WHAT TO DO. Look over the entries that follow and work out how many lines contain "parts". State the number only.

** BEGIN DATA IN THIS EXERCISE **

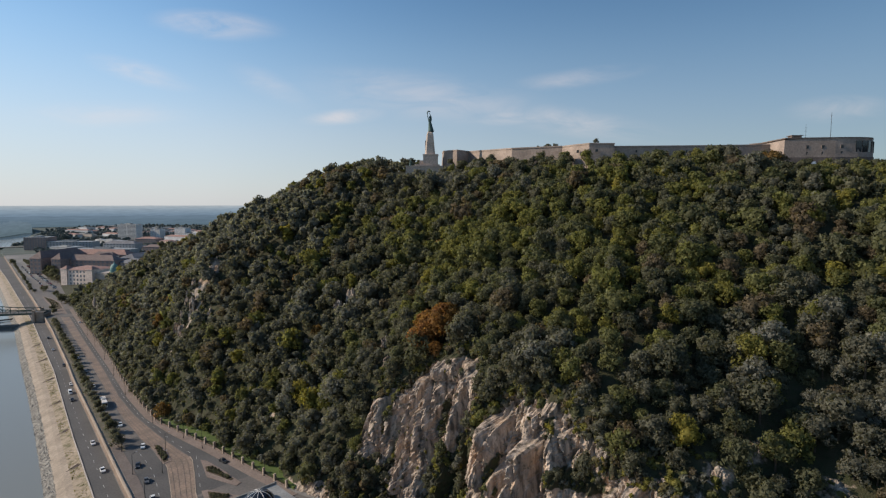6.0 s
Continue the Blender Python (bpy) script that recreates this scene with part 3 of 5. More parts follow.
# far horizon: glowing sheets of painted haze for the plain behind everything, in two depths
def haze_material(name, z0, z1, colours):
    """Glowing blue distance with its haze painted in: paler towards the horizon, with faint bands of woods and fields.
    """
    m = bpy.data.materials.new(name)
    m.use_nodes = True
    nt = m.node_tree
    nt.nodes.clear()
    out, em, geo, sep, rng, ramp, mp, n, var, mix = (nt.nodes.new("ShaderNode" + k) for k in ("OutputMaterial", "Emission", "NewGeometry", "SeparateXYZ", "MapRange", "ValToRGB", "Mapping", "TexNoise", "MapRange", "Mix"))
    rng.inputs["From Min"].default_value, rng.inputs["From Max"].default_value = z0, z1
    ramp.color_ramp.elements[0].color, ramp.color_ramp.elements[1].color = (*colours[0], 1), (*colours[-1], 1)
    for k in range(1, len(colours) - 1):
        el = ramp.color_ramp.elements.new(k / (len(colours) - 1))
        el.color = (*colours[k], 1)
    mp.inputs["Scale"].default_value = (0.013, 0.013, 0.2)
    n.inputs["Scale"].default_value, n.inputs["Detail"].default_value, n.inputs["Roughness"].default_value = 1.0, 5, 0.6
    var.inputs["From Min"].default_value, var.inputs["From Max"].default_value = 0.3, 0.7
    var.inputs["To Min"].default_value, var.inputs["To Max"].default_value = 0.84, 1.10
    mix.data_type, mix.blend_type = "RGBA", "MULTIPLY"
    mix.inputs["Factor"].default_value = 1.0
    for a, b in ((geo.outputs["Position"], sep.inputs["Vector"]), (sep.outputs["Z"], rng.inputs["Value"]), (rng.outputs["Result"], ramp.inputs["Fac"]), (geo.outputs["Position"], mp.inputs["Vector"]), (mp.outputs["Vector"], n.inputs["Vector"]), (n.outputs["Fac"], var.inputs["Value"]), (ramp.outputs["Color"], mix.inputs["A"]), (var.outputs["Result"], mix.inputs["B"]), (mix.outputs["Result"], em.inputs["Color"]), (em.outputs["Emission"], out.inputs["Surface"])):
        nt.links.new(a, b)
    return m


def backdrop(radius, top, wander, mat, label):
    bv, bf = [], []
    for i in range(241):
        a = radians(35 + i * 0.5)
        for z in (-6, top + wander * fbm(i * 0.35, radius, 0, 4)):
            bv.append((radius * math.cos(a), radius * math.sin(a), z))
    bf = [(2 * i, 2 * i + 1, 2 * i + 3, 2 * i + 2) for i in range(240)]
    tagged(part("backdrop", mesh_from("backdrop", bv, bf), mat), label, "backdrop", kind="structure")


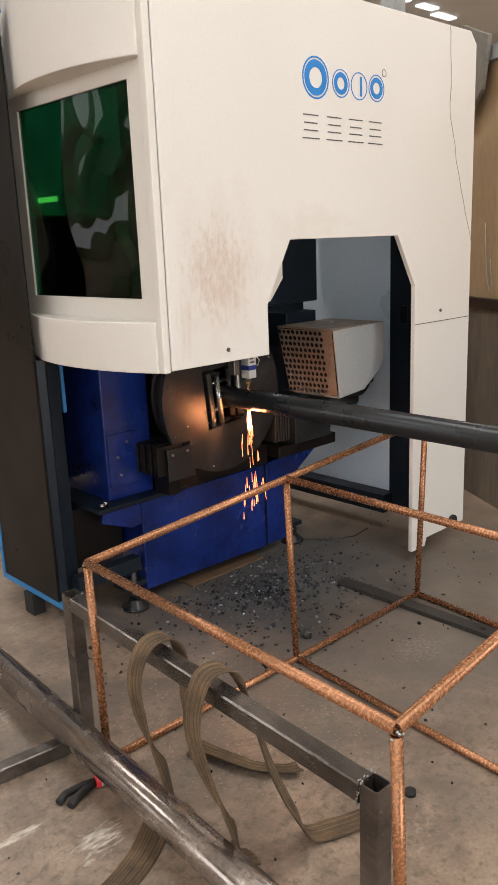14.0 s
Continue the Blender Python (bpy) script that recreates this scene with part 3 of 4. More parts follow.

** END DATA IN THIS EXERCISE **

EXPECTED ANSWER. 2